Auch akustisch kommt The Autopsy of Jane Doe mühelos an Big-Budget-Produktionen heran. Schon der erste Blitz der Tatort-Kriminalisten sorgt für einen raumfüllenden Effekt mit Nachdruck. Dazu kommt der stets breit aufgestellte Filmscore, der durch seine schwebenden Sounds von Beginn an Grusel erzeugen kann und manchmal äußerst dynamisch anschwillt.
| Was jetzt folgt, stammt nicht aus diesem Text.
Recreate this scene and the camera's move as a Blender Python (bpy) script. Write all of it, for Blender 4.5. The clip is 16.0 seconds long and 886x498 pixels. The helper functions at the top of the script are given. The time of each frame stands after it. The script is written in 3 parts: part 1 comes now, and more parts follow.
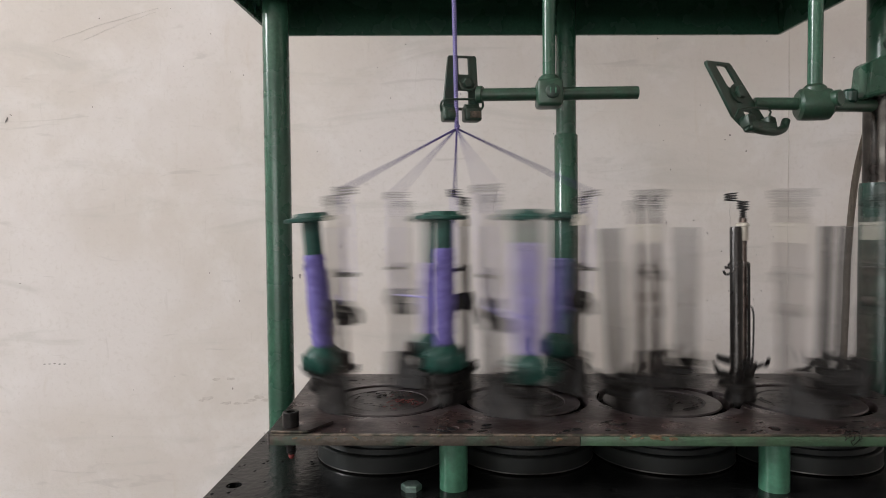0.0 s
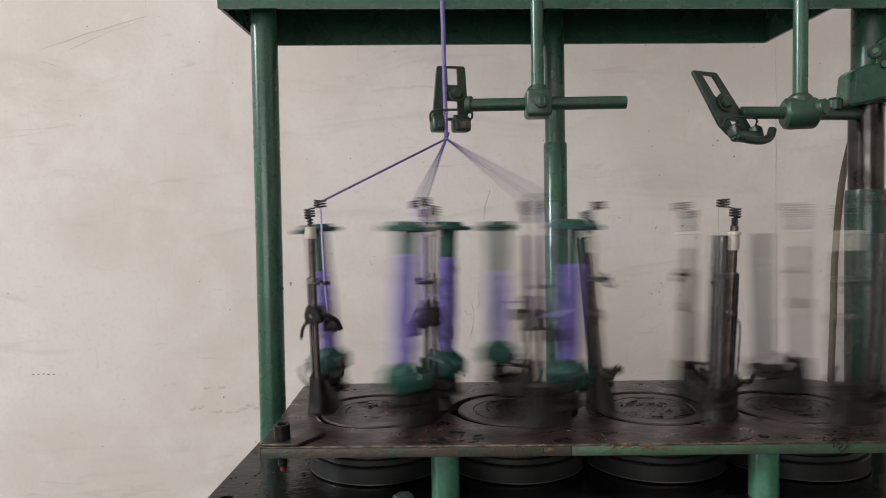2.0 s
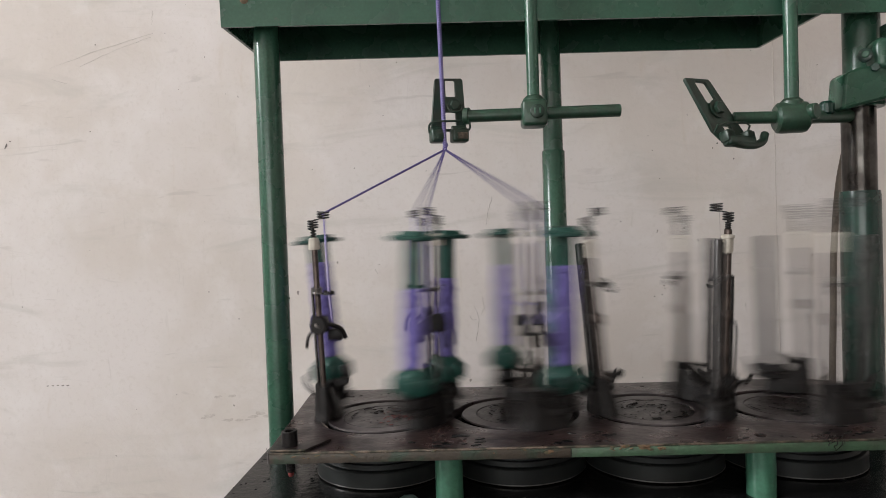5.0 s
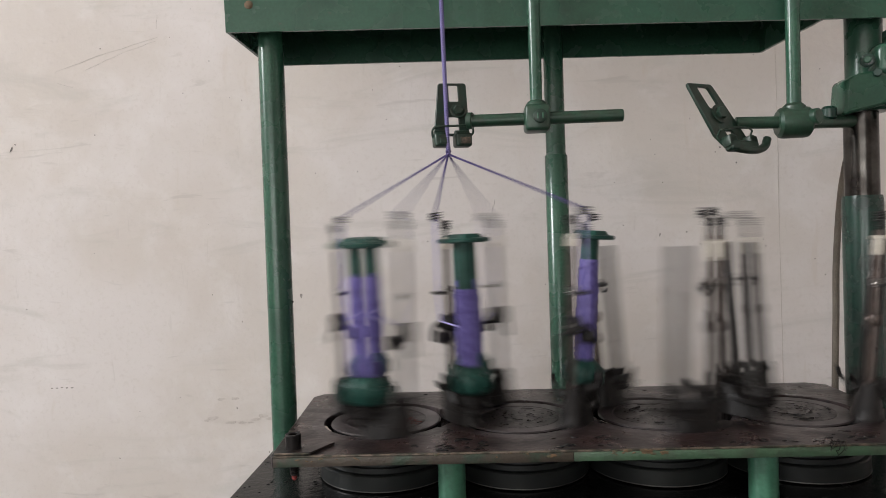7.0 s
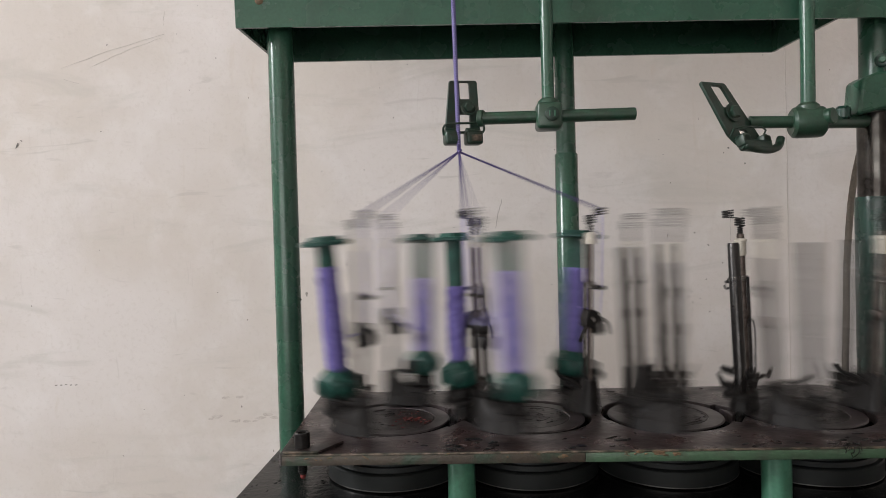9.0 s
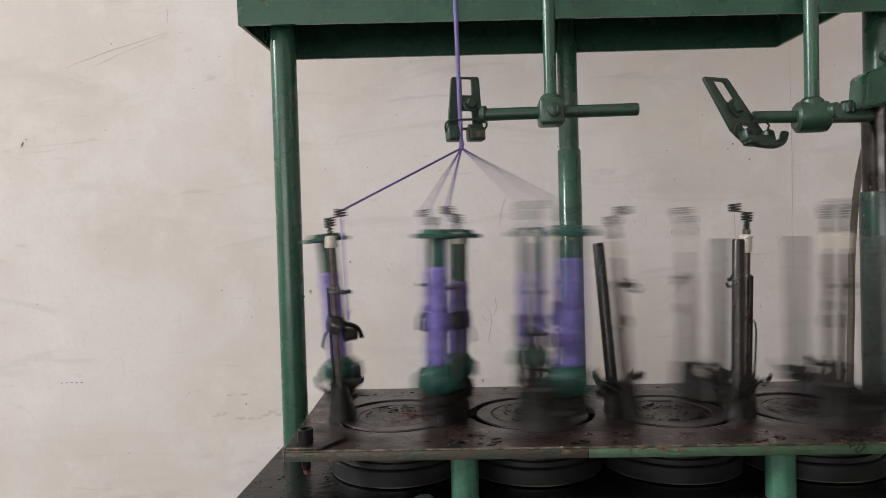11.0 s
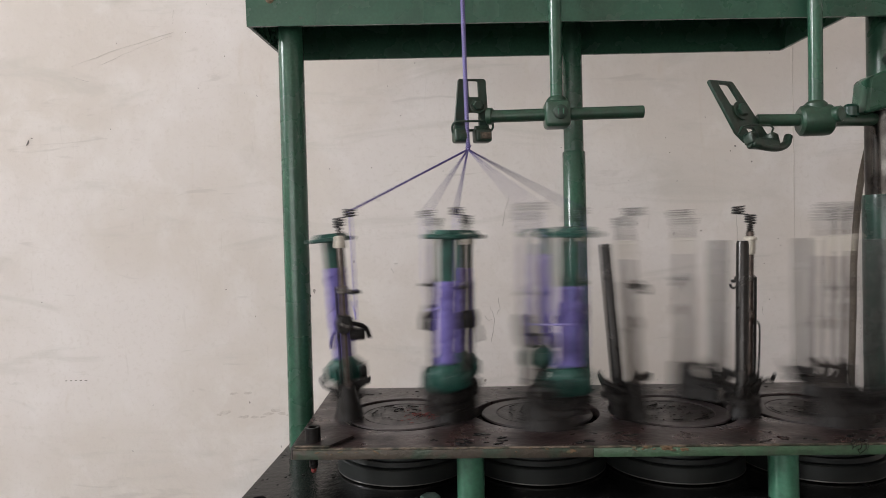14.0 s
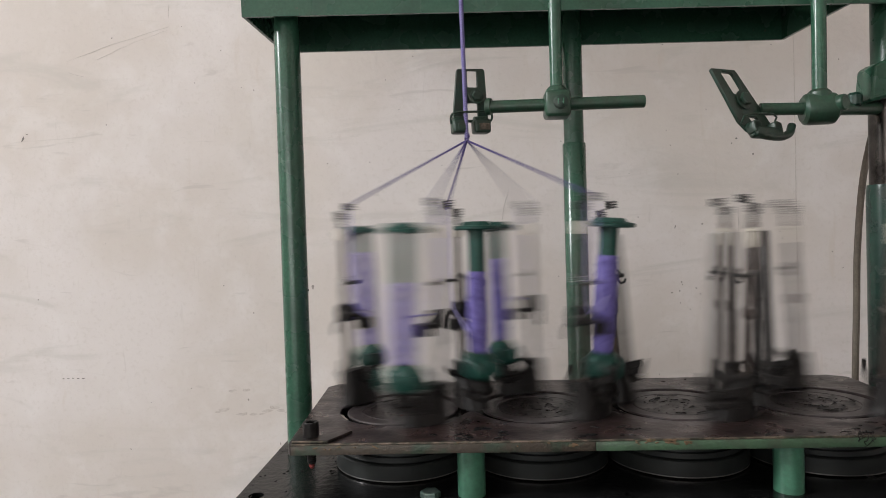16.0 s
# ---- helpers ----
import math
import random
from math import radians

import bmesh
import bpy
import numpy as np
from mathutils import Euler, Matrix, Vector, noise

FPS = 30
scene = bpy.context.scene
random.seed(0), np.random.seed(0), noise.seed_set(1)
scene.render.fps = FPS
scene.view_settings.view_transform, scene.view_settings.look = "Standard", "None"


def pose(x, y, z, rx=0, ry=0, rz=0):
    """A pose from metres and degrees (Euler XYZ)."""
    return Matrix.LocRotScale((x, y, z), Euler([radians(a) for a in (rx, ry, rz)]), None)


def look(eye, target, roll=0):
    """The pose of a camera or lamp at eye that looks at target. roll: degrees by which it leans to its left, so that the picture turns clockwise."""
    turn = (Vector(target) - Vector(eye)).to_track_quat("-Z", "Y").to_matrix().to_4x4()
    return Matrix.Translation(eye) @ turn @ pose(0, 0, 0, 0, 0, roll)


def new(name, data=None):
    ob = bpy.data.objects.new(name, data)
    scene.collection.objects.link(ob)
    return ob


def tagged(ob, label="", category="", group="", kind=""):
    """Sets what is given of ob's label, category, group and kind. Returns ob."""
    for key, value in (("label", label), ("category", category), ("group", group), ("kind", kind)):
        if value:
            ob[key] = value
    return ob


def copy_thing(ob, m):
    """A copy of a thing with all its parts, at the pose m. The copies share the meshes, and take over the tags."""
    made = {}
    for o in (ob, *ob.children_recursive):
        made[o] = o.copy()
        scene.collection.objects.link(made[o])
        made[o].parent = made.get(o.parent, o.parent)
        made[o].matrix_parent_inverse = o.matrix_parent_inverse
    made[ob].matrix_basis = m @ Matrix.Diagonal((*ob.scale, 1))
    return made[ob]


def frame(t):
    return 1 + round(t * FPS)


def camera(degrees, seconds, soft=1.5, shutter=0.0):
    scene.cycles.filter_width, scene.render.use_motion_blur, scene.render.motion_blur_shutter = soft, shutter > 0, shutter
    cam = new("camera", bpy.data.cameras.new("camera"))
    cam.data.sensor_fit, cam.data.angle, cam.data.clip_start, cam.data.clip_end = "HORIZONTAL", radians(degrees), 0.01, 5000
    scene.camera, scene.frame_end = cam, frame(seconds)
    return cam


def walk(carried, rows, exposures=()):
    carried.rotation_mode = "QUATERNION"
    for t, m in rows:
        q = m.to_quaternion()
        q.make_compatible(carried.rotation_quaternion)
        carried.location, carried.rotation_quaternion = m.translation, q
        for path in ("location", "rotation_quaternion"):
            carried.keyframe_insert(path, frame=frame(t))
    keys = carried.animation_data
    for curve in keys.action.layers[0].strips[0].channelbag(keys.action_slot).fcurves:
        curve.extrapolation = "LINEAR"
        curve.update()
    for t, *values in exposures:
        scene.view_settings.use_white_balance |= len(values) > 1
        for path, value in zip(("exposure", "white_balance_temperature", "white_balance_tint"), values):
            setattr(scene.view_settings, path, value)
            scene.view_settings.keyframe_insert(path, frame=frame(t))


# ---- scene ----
# Metres; x along the machine, y away from the camera, z = 0 on the track plate's top.
SECONDS = 16.0
cam = camera(67.6, SECONDS, soft=0.5, shutter=0.75)
PATH = [
    (0, (0.005, -0.569, 0.151), (-0.06, 1.429, 0.089), -0.5),
    (0.5, (0.008, -0.557, 0.151), (-0.055, 1.441, 0.069), -1.1),
    (1, (0.007, -0.558, 0.154), (-0.037, 1.44, 0.08), -1.1),
    (1.5, (0.007, -0.564, 0.155), (-0.041, 1.434, 0.091), -0.9),
    (2, (0.006, -0.57, 0.158), (-0.033, 1.429, 0.102), -0.9),
    (2.5, (0.011, -0.573, 0.158), (-0.033, 1.426, 0.113), -1.5),
    (3, (0.016, -0.576, 0.16), (-0.03, 1.423, 0.114), -1.8),
    (3.5, (0.015, -0.582, 0.162), (-0.035, 1.417, 0.133), -1.6),
    (4, (0.012, -0.584, 0.162), (-0.042, 1.415, 0.129), -1.7),
    (6.5, (0.016, -0.583, 0.16), (-0.059, 1.416, 0.115), -2.1),
    (7, (0.013, -0.586, 0.163), (-0.059, 1.412, 0.129), -1.9),
    (7.5, (0.01, -0.586, 0.162), (-0.062, 1.412, 0.131), -1.7),
    (8, (0.01, -0.585, 0.164), (-0.066, 1.414, 0.133), -1.7),
    (8.5, (0.009, -0.58, 0.16), (-0.071, 1.418, 0.121), -1.7),
    (9, (0.005, -0.582, 0.161), (-0.071, 1.416, 0.129), -1.5),
    (11.5, (0.007, -0.582, 0.159), (-0.085, 1.416, 0.122), -1.7),
    (12, (0.004, -0.583, 0.16), (-0.084, 1.415, 0.123), -1.6),
    (12.5, (0.003, -0.585, 0.162), (-0.078, 1.413, 0.138), -1.4),
    (13, (0.002, -0.584, 0.16), (-0.081, 1.414, 0.126), -1.4),
    (13.5, (0.001, -0.585, 0.16), (-0.086, 1.413, 0.127), -1.5),
    (14, (0.001, -0.587, 0.16), (-0.088, 1.411, 0.123), -1.4),
    (14.5, (0.004, -0.585, 0.161), (-0.081, 1.413, 0.127), -1.4),
    (15, (0.003, -0.582, 0.16), (-0.09, 1.415, 0.121), -1.6),
    (15.5, (0.002, -0.58, 0.158), (-0.092, 1.417, 0.12), -1.6),
    (16, (0.001, -0.579, 0.155), (-0.087, 1.419, 0.112), -1.7),
]
walk(cam, [(t, look(eye, target, roll)) for t, eye, target, roll in PATH])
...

Setzt dann der Grusel ein, werden die vorhandenen Lautsprecher auf höchst effektvolle Weise genutzt, um zusätzliche Spannung zu erzeugen: Geräusche aus dem Belüftungssystem, der grollende Donner draußen die Sounds, die von den Erscheinungen ausgehen – das alles wird so wirkungsvoll eingesetzt, dass sich der Grusel über den Ton höchst effektiv auf den Zuschauer überträgt.
Bonusmaterial
Im Bonusmaterial von The Autopsy of Jane Doe gibt’s zunächst sieben Interviews mit den Darstellern, dem Regisseur und den Produzenten. Die fallen zwar ziemlich nüchtern aus, halten aber durchaus interessante Informationen bereit. Dazu gibt’s eine unkommentierte B’Roll mit Blicken hinter die Kulissen der Produktion. Beides ist nicht untertitelt.
Fazit
The Autopsy of Jane Doe ist ganz mühelos der spannendste Grusler des Heimkino-Herbstes und bildet neben Lights Out und Don’t Breathe das beste Horror-Trio des Jahres 2017.
Timo Wolters
Bewertung
Bildqualität: 65%
Tonqualität (dt. Fassung): 85%
Tonqualität (Originalversion): 85%
Bonusmaterial: 30%
Film: 90%
Anbieter: Universum Film
Land/Jahr: Großbritannien/USA 2016
Regie: André Øvredal
Darsteller: Olwen Catherine Kelly, Emile Hirsch, Brian Cox, Ophelia Lovibond, Michael McElhatton, Parker Sawyers
Tonformate: dts HD-Master 5.1: de, en
Bildformat: 2,35:1
Laufzeit: 86
Codec: AVC
FSK: 16
Danke für die Empfehlung durch das Review! Selten ein Film erlebt der so dicht und intensiv von der Stimmung war! 9/10
Ging mir damals auch so. Auch heute schaue ich den zwischendurch noch mal gerne!